Descriptive Comparison Of Groups Flashcards
What does the term ‘exposure variable’ mean?
Often in research one of the variables in the study is thought of as the outcome variable of interest and this is usually a measure or marker of disease. You may also want to find out whether this outcome differs between different exposure groups, eg between smokers and non-smokers. In other words, you want to know about the association between outcome (disease) and exposure by comparing the amount of disease between exposure groups. The variable representing these exposure groups (eg smoking status) is known as the exposure variable.
What information can we gain from comparing the outcomes between exposure groups?
We can look at the association between outcome (eg disease) and exposure by comparing the amount of disease between exposure groups. The variable representing these exposure groups (eg smoking status) is known as the exposure variable. Looking at such associations helps us to identify risk factors for disease.
We can also look at associations between treatment and disease, for example, we may want to know whether platelet count differs between people on active treatment or placebo. In this case ‘treatment group’ is thought of as the exposure variable.
In a study looking at how smoking status affects disease rates what is the exposure variable and what is the outcome variable?
Smoking status is the exposure variable and disease is the outcome variable.
In a study looking at whether platelet count differs between people on active treatment or placebo what is considered to be the exposure variable and what is considered to be the outcome variable?
The outcome variable is platelet count and the exposure variable is treatment group.
What is the exposure variable sometimes referred to as?
The explanatory variable.
What is the outcome variable sometimes referred to as?
The response variable.
Describe the steps you would take in the descriptive comparison of a continuous outcome variable - for example ‘amongst survivors of lung cancer, does lung function differ between men and women?’
1) . Determine whether the outcome variable is normally distributed by drawing a histogram of either the whole sample or the two groups separately
2) . Compute summary measures for the two groups separately. If the outcome variable is normally distributed you will need to compute the mean and standard deviation in the two groups. If the outcome is not normally distributed then the 2 medians and their interquartile range can be represented.
3) . Compute a measure of effect. We now want some feel of how much higher one measure of an outcome variable is compared to another (i.e. some measure of effect). For normally distributed the measure of effect is the difference in means. This will normally be the mean in the exposed group minus the mean in the unexposed group.
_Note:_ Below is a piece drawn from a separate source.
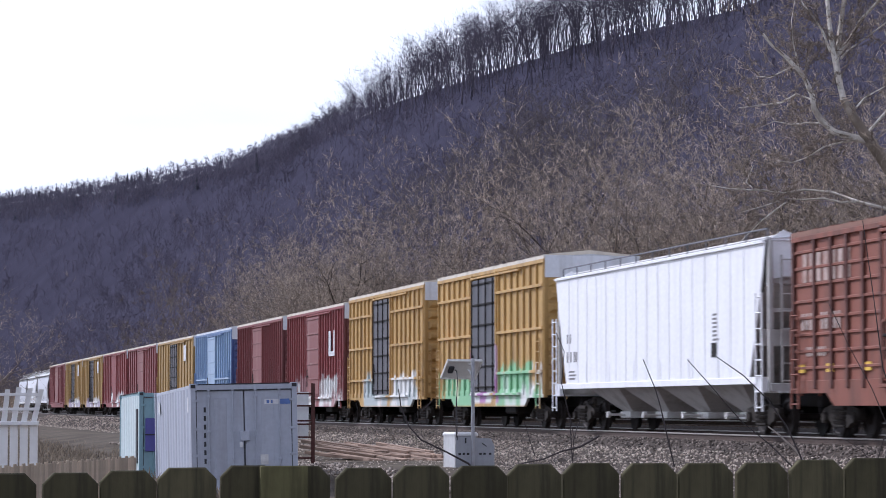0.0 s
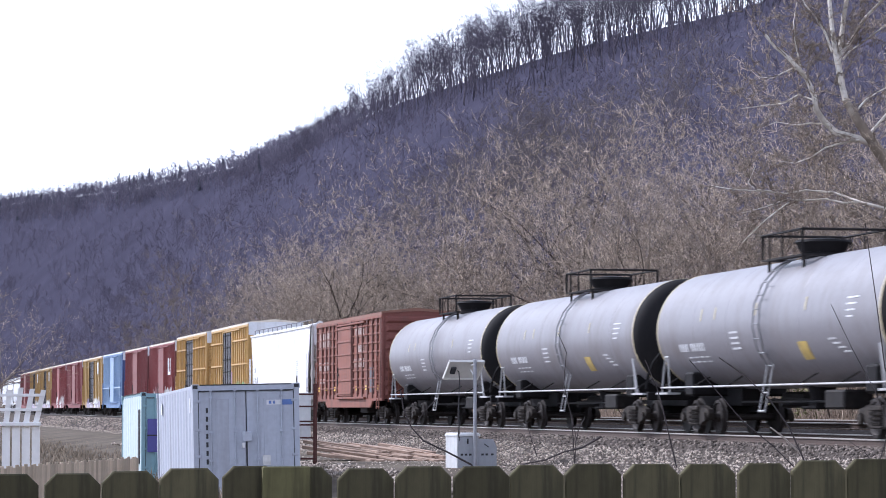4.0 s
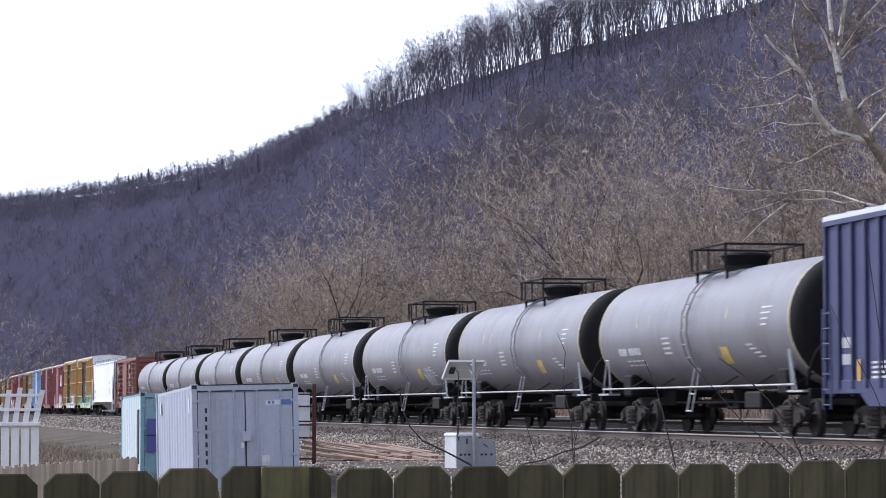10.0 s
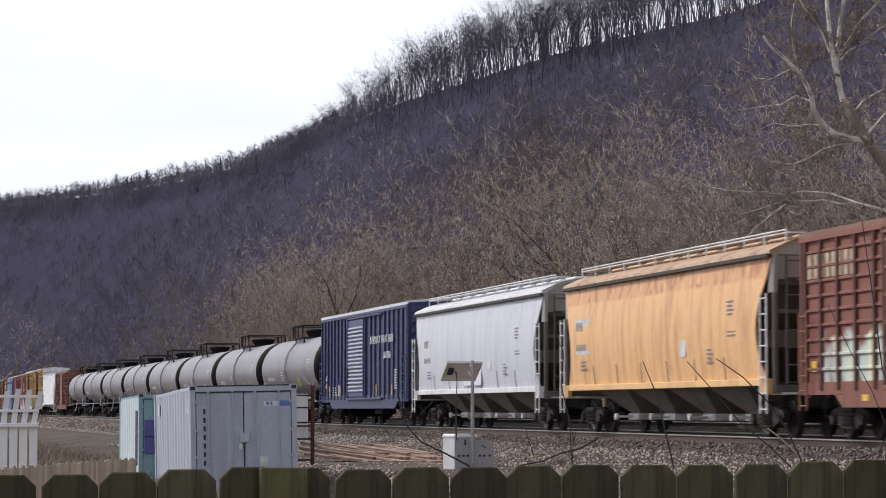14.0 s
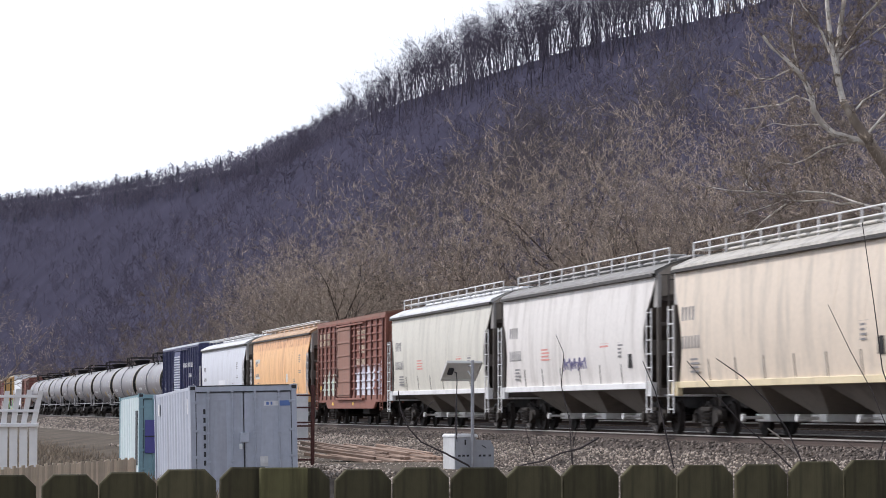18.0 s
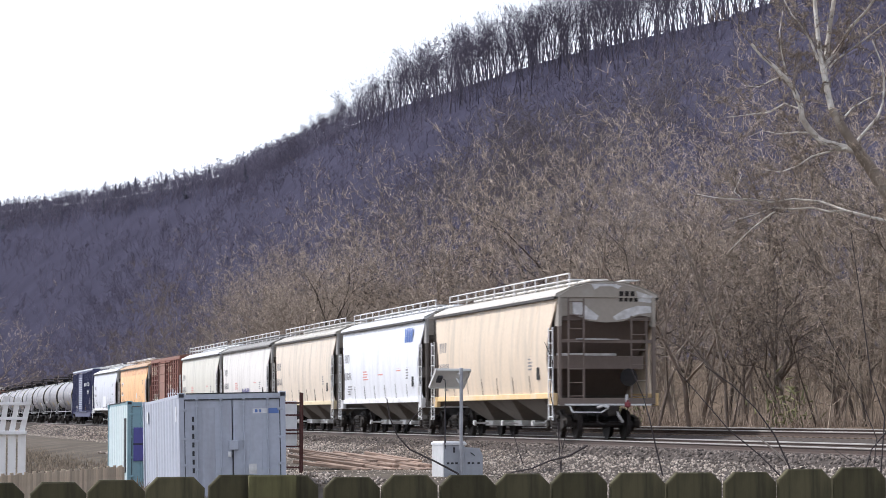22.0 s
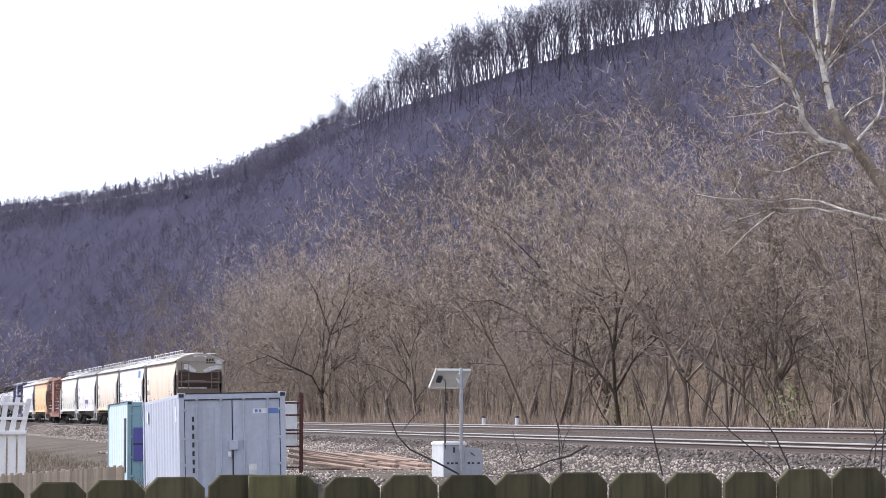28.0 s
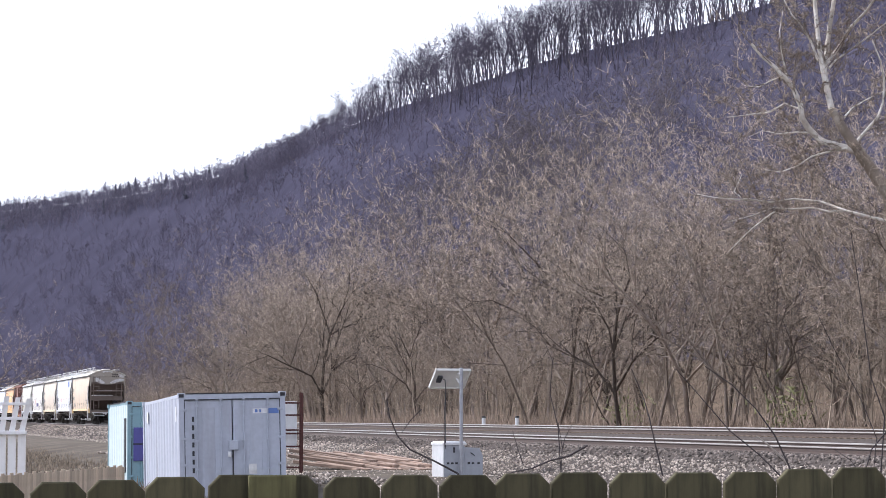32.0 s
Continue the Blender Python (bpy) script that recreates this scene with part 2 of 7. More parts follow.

We can calculate a 95% CI around the mean difference which tells us where the ‘true mean difference’ is likely to lie.
For non normal data we compute the difference in medians. The difference in medians is the median in the exposed group minus the median in the unexposed group. 95% confidence intervals around medians or difference in medians cannot be easily computed.
A confidence interval for the mean difference which spans 0 will always give a non-significant result.
How would we go about descriptive comparison of a continuous outcome variable if we have more than 2 exposure groups?
1) . First we must decide which group is going to be thought of as the unexposed group. This is often known as the reference or baseline group, and it is the group against which the other groups will be compared. If the exposure variable is ordered then we usually choose the lowest or highest group. It is also best avoiding groups with only a small number of people in.
2) . The mean difference (and 95% CI) is then calculated for each group (other than the reference group) in the usual way.
With more than 2 groups, the 95% CIs cannot be used to assess whether there is likely to be a true overall association or not. An appropriate hypothesis test would need to be carried out.
If an outcome is normally distributed what summary measures would you use?
The mean and standard deviation.
Is an outcome is not normally distributed what summary variables would you use?
The median and interquartile range.
How would you calculate the difference in means between two continuous outcome variables?
Difference in means = mean in the exposed group - mean in unexposed
How could we calculate where a true mean difference is likely to lie?
Calculate a 95% confidence interval for the mean difference.
What measure of effect between groups would be use for normally distributed data?
The difference in means.
What measure of effect between groups would we use for non- normally distributed data?
The difference in medians.
How would you go about descriptive comparison of a binary outcome variable? (E.g. does the proportion of people with disease differ between smokers and non-smokers)
1). Compute the descriptive statistics (proportions/percentages). For cross-sectional and cohort studies we are interested in whether there is a difference in risk of developing disease in each of the exposure groups. This data can therefore be summarised by computing the percentage or proportion with disease in the exposed or unexposed groups separately. The proportion with disease in a cross-sectional study can be thought of as the risk of disease.
To calculate the percentage or proportion with disease in the exposed and unexposed groups we can create a cross-tabulation which shows how many diseased and disease-free individuals there are for smokers and non-smokers separately, as well as for the whole sample.
Risk in whole sample population = number of people with disease / total number of people in study population
Risk in exposed group = diseased in exposed group / total number in exposed group
This would not work for a case-controlled study because in case-controlled studies the number of individuals with and without disease is fixed by the investigators, rather than relying on the prevalence and incidence of a disease. Instead, you should present the proportion of each exposure group within each outcome group (row percentages).
2). We then need to compute a measure of effect. There are three common measures of effect used for a binary outcome, risk difference, risk ratio or odds ratio.